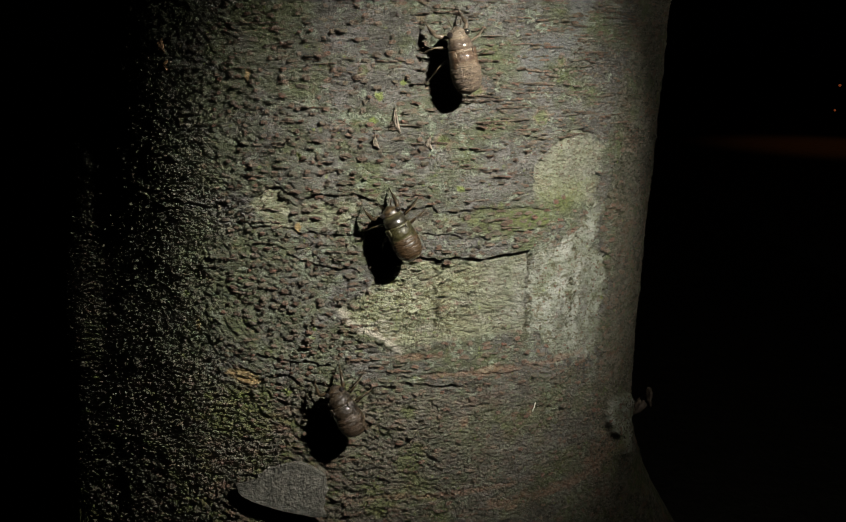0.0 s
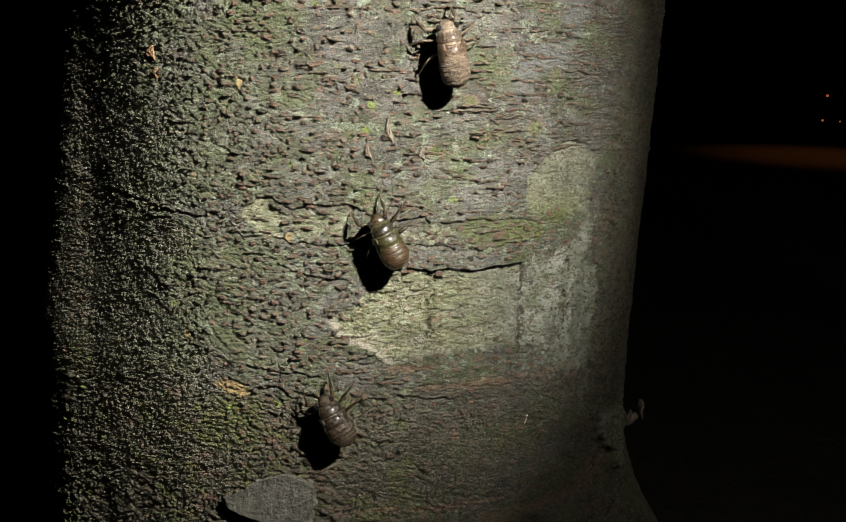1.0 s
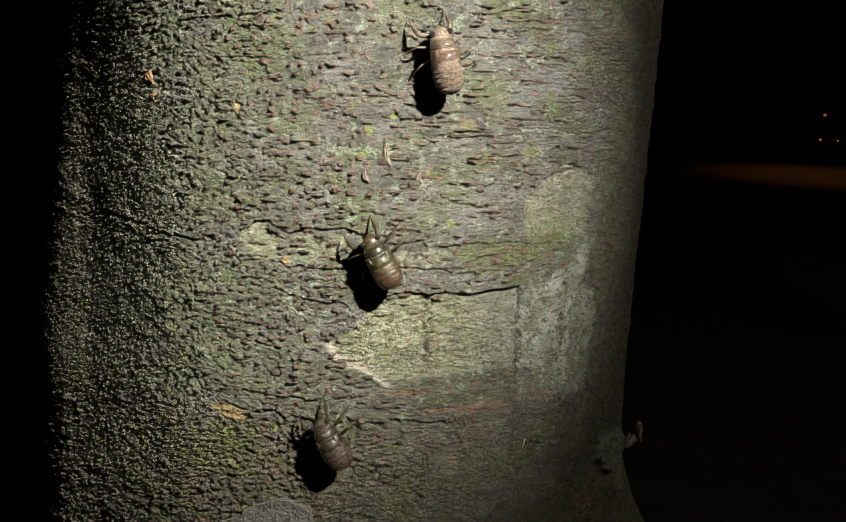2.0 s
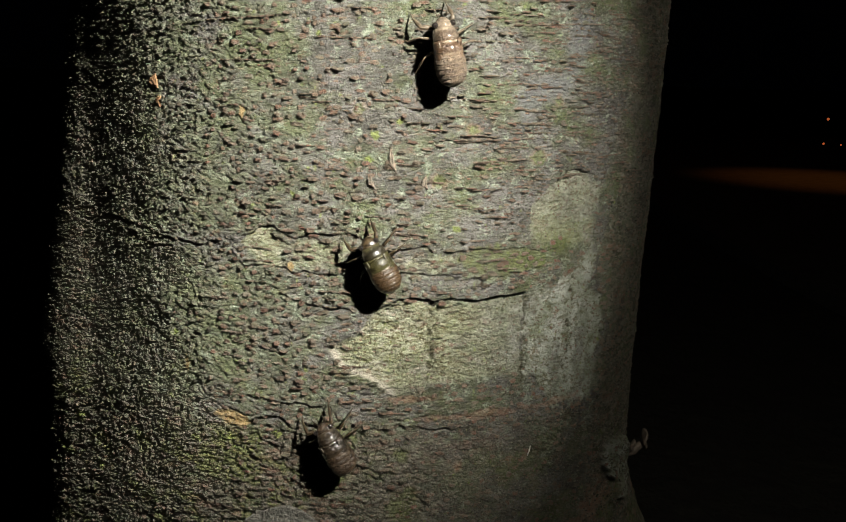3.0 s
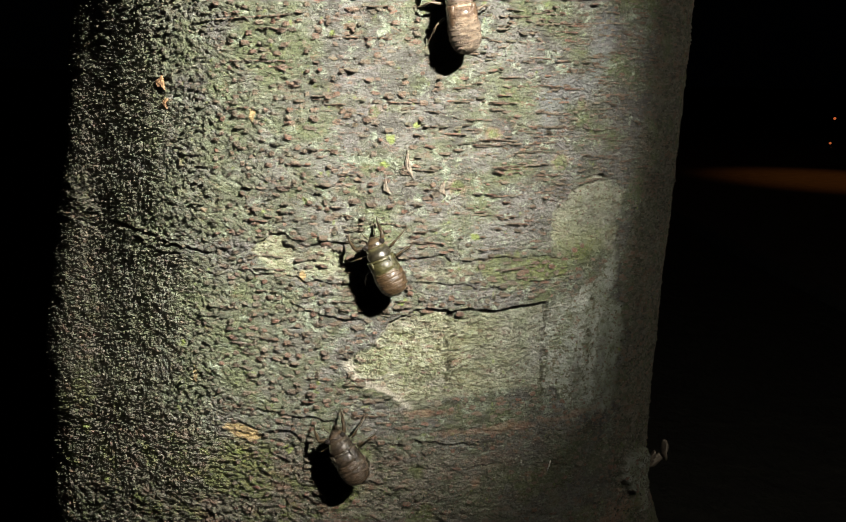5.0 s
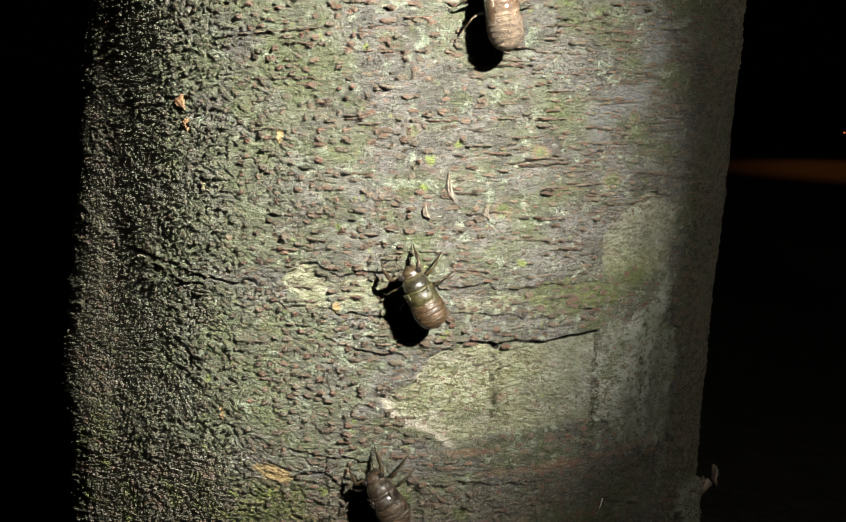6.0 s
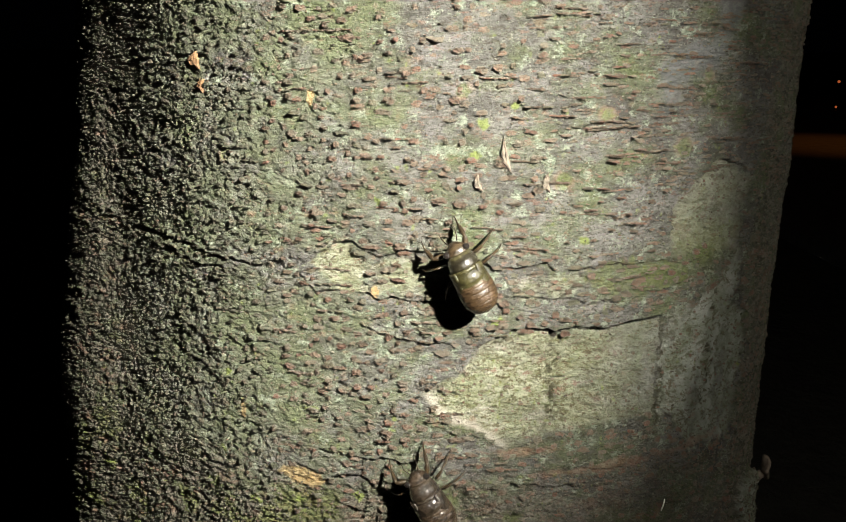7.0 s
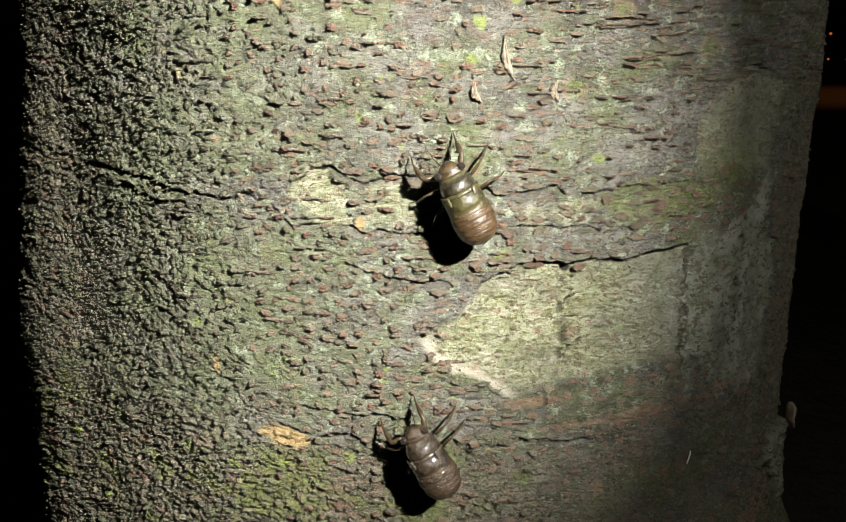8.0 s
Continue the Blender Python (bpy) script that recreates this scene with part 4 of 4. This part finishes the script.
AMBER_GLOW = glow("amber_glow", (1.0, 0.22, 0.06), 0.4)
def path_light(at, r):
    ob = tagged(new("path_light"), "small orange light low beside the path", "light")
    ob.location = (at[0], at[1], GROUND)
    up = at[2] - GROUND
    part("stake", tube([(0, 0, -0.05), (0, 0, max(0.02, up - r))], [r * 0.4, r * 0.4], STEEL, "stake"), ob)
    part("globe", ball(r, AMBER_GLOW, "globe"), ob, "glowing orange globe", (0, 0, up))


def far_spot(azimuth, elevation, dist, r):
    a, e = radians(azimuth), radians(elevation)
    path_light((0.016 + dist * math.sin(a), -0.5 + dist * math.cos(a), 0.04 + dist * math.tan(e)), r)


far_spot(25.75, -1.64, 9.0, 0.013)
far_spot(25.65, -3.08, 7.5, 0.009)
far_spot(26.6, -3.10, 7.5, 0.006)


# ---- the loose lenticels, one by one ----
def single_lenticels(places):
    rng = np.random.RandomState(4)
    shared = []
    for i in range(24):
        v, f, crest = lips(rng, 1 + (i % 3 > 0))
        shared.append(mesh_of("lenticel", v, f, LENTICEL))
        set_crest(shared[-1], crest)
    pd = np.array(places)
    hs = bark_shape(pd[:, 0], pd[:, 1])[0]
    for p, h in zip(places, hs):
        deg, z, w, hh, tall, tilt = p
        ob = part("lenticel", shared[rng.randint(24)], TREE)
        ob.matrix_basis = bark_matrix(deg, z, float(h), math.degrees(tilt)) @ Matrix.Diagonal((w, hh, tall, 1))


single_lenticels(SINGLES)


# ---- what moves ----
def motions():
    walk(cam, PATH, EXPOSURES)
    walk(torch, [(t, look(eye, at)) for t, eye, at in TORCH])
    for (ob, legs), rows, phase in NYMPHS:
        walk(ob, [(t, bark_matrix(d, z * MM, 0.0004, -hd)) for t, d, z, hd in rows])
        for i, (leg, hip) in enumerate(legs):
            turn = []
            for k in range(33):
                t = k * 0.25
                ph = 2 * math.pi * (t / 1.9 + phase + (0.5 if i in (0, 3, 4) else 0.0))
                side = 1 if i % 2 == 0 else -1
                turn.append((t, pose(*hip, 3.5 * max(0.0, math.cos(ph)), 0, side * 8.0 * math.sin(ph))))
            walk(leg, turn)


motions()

——————————

-- Short task --
Your copy of the data above should match it exactly, except that pictures are left out.

-- Answer to the exercise --
0.0 s
1.0 s
2.0 s
3.0 s
5.0 s
6.0 s
7.0 s
8.0 s
Continue the Blender Python (bpy) script that recreates this scene with part 4 of 4. This part finishes the script.
AMBER_GLOW = glow("amber_glow", (1.0, 0.22, 0.06), 0.4)
def path_light(at, r):
    ob = tagged(new("path_light"), "small orange light low beside the path", "light")
    ob.location = (at[0], at[1], GROUND)
    up = at[2] - GROUND
    part("stake", tube([(0, 0, -0.05), (0, 0, max(0.02, up - r))], [r * 0.4, r * 0.4], STEEL, "stake"), ob)
    part("globe", ball(r, AMBER_GLOW, "globe"), ob, "glowing orange globe", (0, 0, up))


def far_spot(azimuth, elevation, dist, r):
    a, e = radians(azimuth), radians(elevation)
    path_light((0.016 + dist * math.sin(a), -0.5 + dist * math.cos(a), 0.04 + dist * math.tan(e)), r)


far_spot(25.75, -1.64, 9.0, 0.013)
far_spot(25.65, -3.08, 7.5, 0.009)
far_spot(26.6, -3.10, 7.5, 0.006)


# ---- the loose lenticels, one by one ----
def single_lenticels(places):
    rng = np.random.RandomState(4)
    shared = []
    for i in range(24):
        v, f, crest = lips(rng, 1 + (i % 3 > 0))
        shared.append(mesh_of("lenticel", v, f, LENTICEL))
        set_crest(shared[-1], crest)
    pd = np.array(places)
    hs = bark_shape(pd[:, 0], pd[:, 1])[0]
    for p, h in zip(places, hs):
        deg, z, w, hh, tall, tilt = p
        ob = part("lenticel", shared[rng.randint(24)], TREE)
        ob.matrix_basis = bark_matrix(deg, z, float(h), math.degrees(tilt)) @ Matrix.Diagonal((w, hh, tall, 1))


single_lenticels(SINGLES)


# ---- what moves ----
def motions():
    walk(cam, PATH, EXPOSURES)
    walk(torch, [(t, look(eye, at)) for t, eye, at in TORCH])
    for (ob, legs), rows, phase in NYMPHS:
        walk(ob, [(t, bark_matrix(d, z * MM, 0.0004, -hd)) for t, d, z, hd in rows])
        for i, (leg, hip) in enumerate(legs):
            turn = []
            for k in range(33):
                t = k * 0.25
                ph = 2 * math.pi * (t / 1.9 + phase + (0.5 if i in (0, 3, 4) else 0.0))
                side = 1 if i % 2 == 0 else -1
                turn.append((t, pose(*hip, 3.5 * max(0.0, math.cos(ph)), 0, side * 8.0 * math.sin(ph))))
            walk(leg, turn)


motions()